山の荒廃について言えば、昭和40年代頃に全国各地で行われた杉の植栽の問題があります。当時は、何十年かすれば材木として利用できると考えていたこと、杉の植林をすれば行政から補助金が貰えたことなどもあり、里山はもちろんのこと使われなくなった水田にまで杉を植林しました。その後、木材が安く輸入できるようになったため、植林された杉山はほとんど管理されなくなりました。管理されなくなった杉山は、地面に日が当たらない為に下草も生えず、ほんの数種類の樹木しか生えていません。台風等の大雨が降ると草が無いため土砂崩れを起こしやすく防災上も危険です。そんな杉山が全国各地にあります。私の住む大通寺の回りもそんな杉山が沢山あります。2年ほど前に寺の参道付近のけっこうな大木に育った杉を業者に依頼して伐採してもらいましたが、何十万も費用が係りました。現在は、少しずつ自分で杉の伐採をしていますが大変な手間が係ります。千葉県の大原町にある天徳寺様もそんな杉山を伐採して里山型樹木葬を行っているお寺です。私が作った霊園は、幸いに杉が植林されていない山でしたが、杉山となった山を里山に戻すには大変な手間が係ると思います。もう一つ里山にとって問題になっていることがあります。それは、放置された孟宗竹の竹林です。管理された竹林は見た目にも美しいですが、放置された竹林の下では、先ほどの杉山と同様に他の植物はほとんど生えていません。繁殖力が強く数年で他の植物が駆逐され竹林になってしまいます。また、杉は一度伐採してしまえば再び芽を出すことがありませんが、竹は伐採しても次の年にまた生えてきて、根を掘ってしまわない限り何回も伐採しなければなりません。
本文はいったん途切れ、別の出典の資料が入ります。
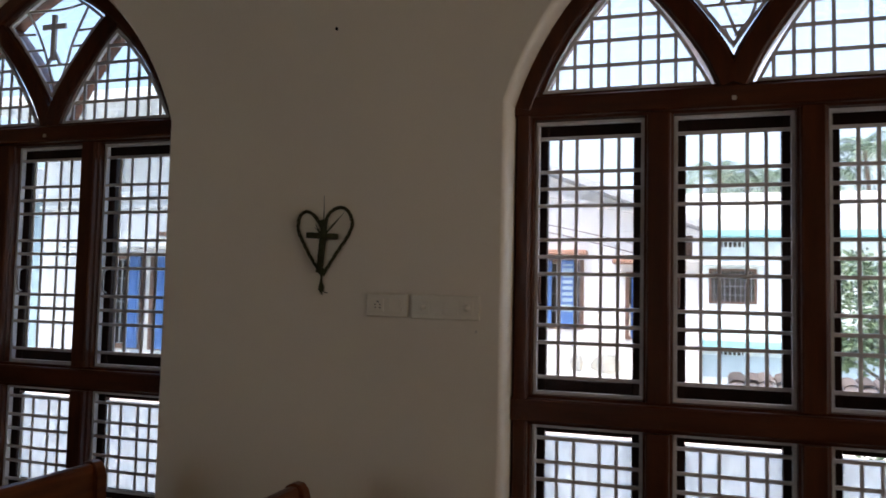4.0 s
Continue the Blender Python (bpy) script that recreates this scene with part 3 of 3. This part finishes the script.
def wall_fan(at, label, head, cords, facing=(0, -1, 0), slim=1.0):
    """A wall fan: rounded base, arm, motor, wire cage and blades. head: the cage's middle, from the base."""
    f = thing("wall_fan", at, label, "fan", "wall fans")
    bm = bmesh.new()
    rings = []
    for y, k in ((0.0, 0.92), (-0.012, 1.0), (-0.09, 1.0), (-0.118, 0.86), (-0.126, 0.6)):
        rings.append([(0.057 * slim * k * math.copysign(abs(math.cos(a)) ** 0.6, math.cos(a)), y, 0.125 * k * math.copysign(abs(math.sin(a)) ** 0.6, math.sin(a)) + 0.125) for a in (2 * math.pi * i / 24 for i in range(24))])
    part("base", loft(bm, rings), FANBODY, f, "", True)
    hx, hy, hz = head
    part("arm", tube(bmesh.new(), spline([(0, -0.07, 0.19), (hx * 0.2, -0.15, 0.21), (hx * 0.7, hy + 0.19, hz - 0.03), (hx, hy + 0.13, hz)], 6), 0.03, 8), FANBODY, f, "", True)
    turn = Matrix.Translation((hx, hy + 0.09, hz)) @ Vector((0, -1, 0)).rotation_difference(Vector(facing)).to_matrix().to_4x4() @ Matrix.Translation((0, -0.09, 0))

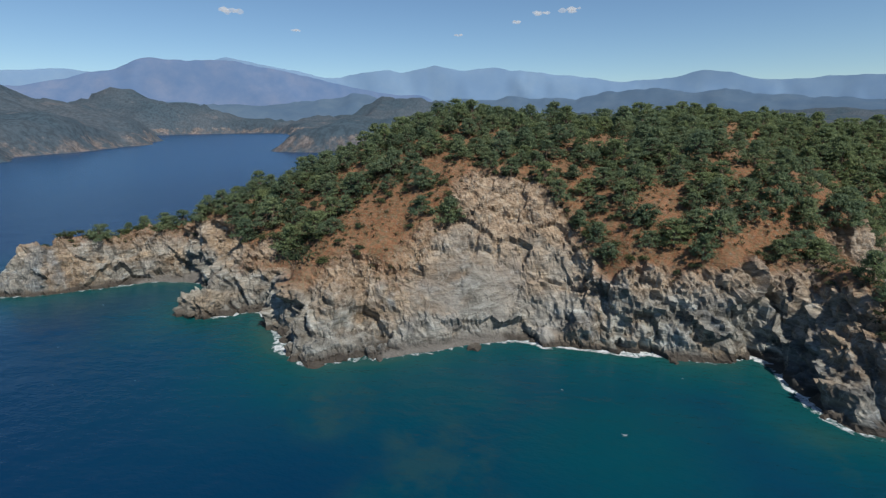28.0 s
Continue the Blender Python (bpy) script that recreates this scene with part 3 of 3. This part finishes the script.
def rock_mesh(name, a, b, c, level, seed, square=0.5, rough=0.3, material=None, taper=(0.5, 0.25), lean=0.0):
    """A broken block of rock with half axes a, b and height c, cut off under water."""
    v, f = BALLS[level]
    u = np.sign(v) * np.abs(v) ** square
    u /= np.maximum(np.max(np.abs(u), axis=1), 0.6)[:, None]
    u = 0.45 * u + 0.68 * v
    p = u * np.array((a, b, c)) * 0.78
    size = (a + b) / 2
    q = tilt_strata(p + seed * 31.7, 0.4, seed * 0.7, 1.6)
    v1, e1 = blocks(q, 0.9 / size * 1.4, seed)
    v2, e2 = blocks(q, 2.6 / size * 1.4, seed + 5)
    v3, e3 = blocks(q, 6.0 / size * 1.4, seed + 9)
    n = v / np.linalg.norm(v, axis=1)[:, None]
    push = size * rough * (0.7 * v1 + 0.35 * v2 - 0.3 * smooth(e1, 0.15, 0) - 0.2 * smooth(e2, 0.2, 0) + 0.2 * v3 * smooth(e3, 0, 0.2) + 0.35 * fbm(q, 2.0 / size, 3, seed))
    p = p + n * push[:, None]
    p[:, :2] *= np.array((1.15, 1.12)) - np.array(taper) * np.clip(p[:, 2:] / c, 0, 1.05)
    p[:, 0] += lean * np.clip(p[:, 2] / c, 0, 1.05)
    p[:, 2] = np.maximum(p[:, 2], -1.2)
    return mesh_from(name, p, f, material or ROCK, False)


def sea_rock(name, x, y, a, b, c, turn, seed, label, level=4, square=0.6, group="", category="rock", rough=0.3, taper=(0.5, 0.25), lean=0.0):
    ob = new(name, rock_mesh(name, a, b, c, level, seed, square, rough, None, taper, lean))
    ob.matrix_world = pose(x, y, 0.0, 0, 0, turn)
    return tagged(ob, label, category, group)


sea_rock("sea_rock", -127.2, 162.5, 3.0, 5.8, 6.6, 4, 3, "tall wedge of tan rock standing in the sea with dark foot", 5, 0.75, "", "sea rock", 0.2, (0.92, 0.3), -1.1)
sea_rock("reef_rock", -130.6, 173.2, 1.6, 3.0, 1.2, 10, 5, "low dark jagged reef rock awash in foam", 4)
sea_rock("reef_rock", -131.6, 178.4, 1.0, 1.5, 0.8, 40, 6, "small dark reef rock breaking the surface", 3)
sea_rock("skerry", 52.6, 107.0, 2.6, 5.4, 2.6, 28, 8, "long tan rock islet beside the south headland", 5, 0.7, "", "rock islet", 0.42)
sea_rock("skerry", 58.2, 96.2, 0.9, 2.4, 0.7, 70, 9, "flat dark rock just above the swell", 3, 0.6, "", "rock islet")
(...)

市原南霊園も近くに孟宗竹の林がありましたので、竹の根を掘り起こして竹林と霊園の境界に竹の根の侵入を防ぐための特殊なプラスチックを埋めてあります。所謂「里山型樹木葬」を行っているお寺は、千葉県内に天徳寺様、真光寺様などがありますが、現在、霊園として綺麗に管理されております。おそらく、私の所と同様に竹や杉の処分にご苦労されたと思います。樹木葬は里山を維持する観点からすると山の有効な利用方法だと思うのは、お墓を作る時に上記で述べたような杉や竹を同時に取り除き且つコナラなどの落葉樹が育つ環境を作り出せるところにあると思います。